Back to the main topic of this post:
I was fortunate to attend the latest SCBWI conference held in LA this July. This was the first large SCBWI conference I’ve attended and think that it was well worth my time to go, especially as a newbie to the industry. The LA conference, from what I hear, is a more relaxed atmosphere and there is more of a chance to meet your peers. I think it is a great conference to go to, especially if you are just beginning, because you can hear professionals talk about their experiences, attend mini workshops and bond with peers who are in various stages in their careers. I felt like at least half the attendees were close to me, still waiting to publish their first book. I think a lot of the breakout sessions were also geared and very helpful to new author/illustrators, and I got something from each one that I went to. My regret is that I wasn’t able to be in more than one spot at the same time, to listen in on all the great lectures. I took lots of notes, and it’ll take me a while to go through them to sort all the information out.
There were so many highlights at the conference. The first was being able to connect in person with friends I had made on Facebook in my writing groups. I got to know many of them better, as we sat together for panels, lunches and coffee. My two roommates, whom I had met in an online class, became life-long friends, and as a bonus, sharing a room really helped bring the conference cost down. Left: Us roomies all alumni of Arree Chung's (right) Storyteller Academy.
Second, I got to meet Leuyen Pham, author/illustrator. I love her style and humor and went to all three of her events. My favorite was her session “Creating Middle Grade Art”. She has illustrated a wide variety of middle grade books, and her insights on how to choose the subject matter, working with art directors and differences between chapter books for early readers and middle grade novels were eye opening. She also has a very similar way of working to me, which made me identify with her the a lot.

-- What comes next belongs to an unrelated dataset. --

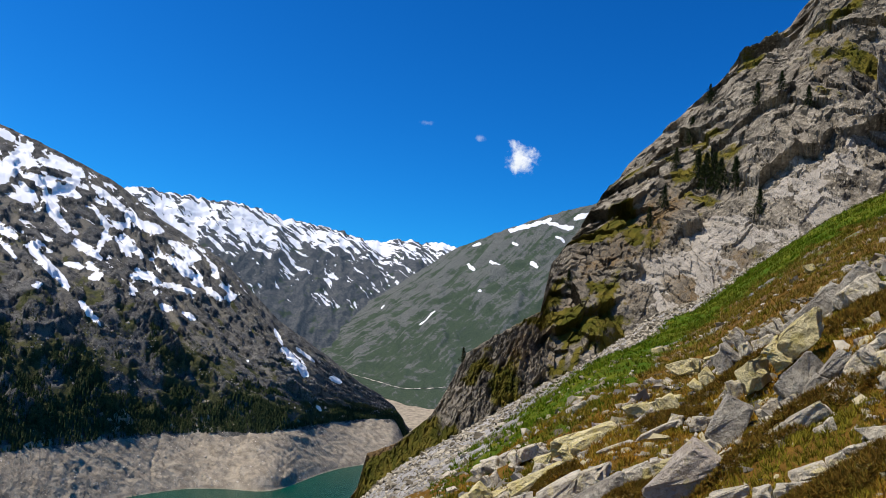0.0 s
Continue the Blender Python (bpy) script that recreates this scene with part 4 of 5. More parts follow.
def turns(n, tilt=0.25):
    """Random rotations about z, with a little tilt."""
    a, b, c = RNG.uniform(0, 2 * np.pi, n), RNG.normal(0, tilt, n), RNG.normal(0, tilt, n)
    ca, sa, cb, sb, cc, sc = np.cos(a), np.sin(a), np.cos(b), np.sin(b), np.cos(c), np.sin(c)
    one, nil = np.ones(n), np.zeros(n)
    Rz = np.stack([ca, -sa, nil, sa, ca, nil, nil, nil, one], -1).reshape(n, 3, 3)
    Rx = np.stack([one, nil, nil, nil, cb, -sb, nil, sb, cb], -1).reshape(n, 3, 3)
    Ry = np.stack([cc, nil, sc, nil, one, nil, -sc, nil, cc], -1).reshape(n, 3, 3)
    return Rz @ Rx @ Ry


def scatter(name, shapes, places, sizes, rotations, mat, smooth=False):
    """Joins many small copies of the shapes (vertices, triangles) into one mesh."""
    verts, faces, base = [], [], 0
    kind = RNG.integers(0, len(shapes), len(places))
    for k, (v, f) in enumerate(shapes):
        pick = kind == k
        M = rotations[pick] * sizes[pick][:, None, :]
        V = np.einsum("nij,vj->nvi", M, v) + places[pick][:, None, :]
        F = f[None] + (np.arange(len(V)) * len(v))[:, None, None] + base
        base += V.shape[0] * V.shape[1]
        verts.append(V.reshape(-1, 3)), faces.append(F.reshape(-1, 3))
    V, F = np.concatenate(verts).astype(np.float32), np.concatenate(faces).astype(np.int32)
    mesh = bpy.data.meshes.new(name)
    mesh.vertices.add(len(V)), mesh.vertices.foreach_set("co", V.ravel())
    mesh.loops.add(F.size), mesh.loops.foreach_set("vertex_index", F.ravel())
    mesh.polygons.add(len(F)), mesh.polygons.foreach_set("loop_start", np.arange(0, F.size, 3, dtype=np.int32))
    mesh.polygons.foreach_set("use_smooth", np.full(len(F), smooth))
    mesh.update()
    mesh.materials.append(mat)
    return new(name, mesh)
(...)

Third, I wanted to highlight the breakout session with Tammy Sauer. Her session was titled “Picture Book Writing Secrets - Revealed!”. Her talk was also very informative, and extremely entertaining and she was a speed talker. I did my best to take notes, but still havent gone over everything and organized it all. She had so many good ideas on how to make stories more funny, interesting, organized, how to escalate events, play with readers expectations, different types of hooks etc. She was the most animated speaker I’ve seen at a conference, and it was fun to be there for the ride, even though my hand hurt from taking notes and my ears were ringing afterwards.
|portfolio review session|
On the flipside: do talk to strangers. If you looked around, there were plenty of people standing/sitting alone. Ask them if they are an illustrator or a writer and if they were published, and the conversations would usually flow pretty easy from there. I did get the nerve to talk to some of the faculty, but am kicking myself for not saying anything to Peter Brown. I am a big fan and just didn’t know what to say to him aside from blushing. I’ll have to work on that for next time.
Which brings me to the next point, do your research and look the faculty up before you go. It will make it easier and faster to figure out what lectures you want to see, and to come up with conversation points or questions that are helpful for you.
The only thing I was perhaps let down by, was the illustration showcase. The showcase was fairly well organized, but aside from peers looking at your portfolio, I am not sure there were any art directors/editors/publishers to see it. I believe the New York conference has a lot more of editors and art directors around, so if you need to save money, that might be something I’d reconsider for the next LA conference.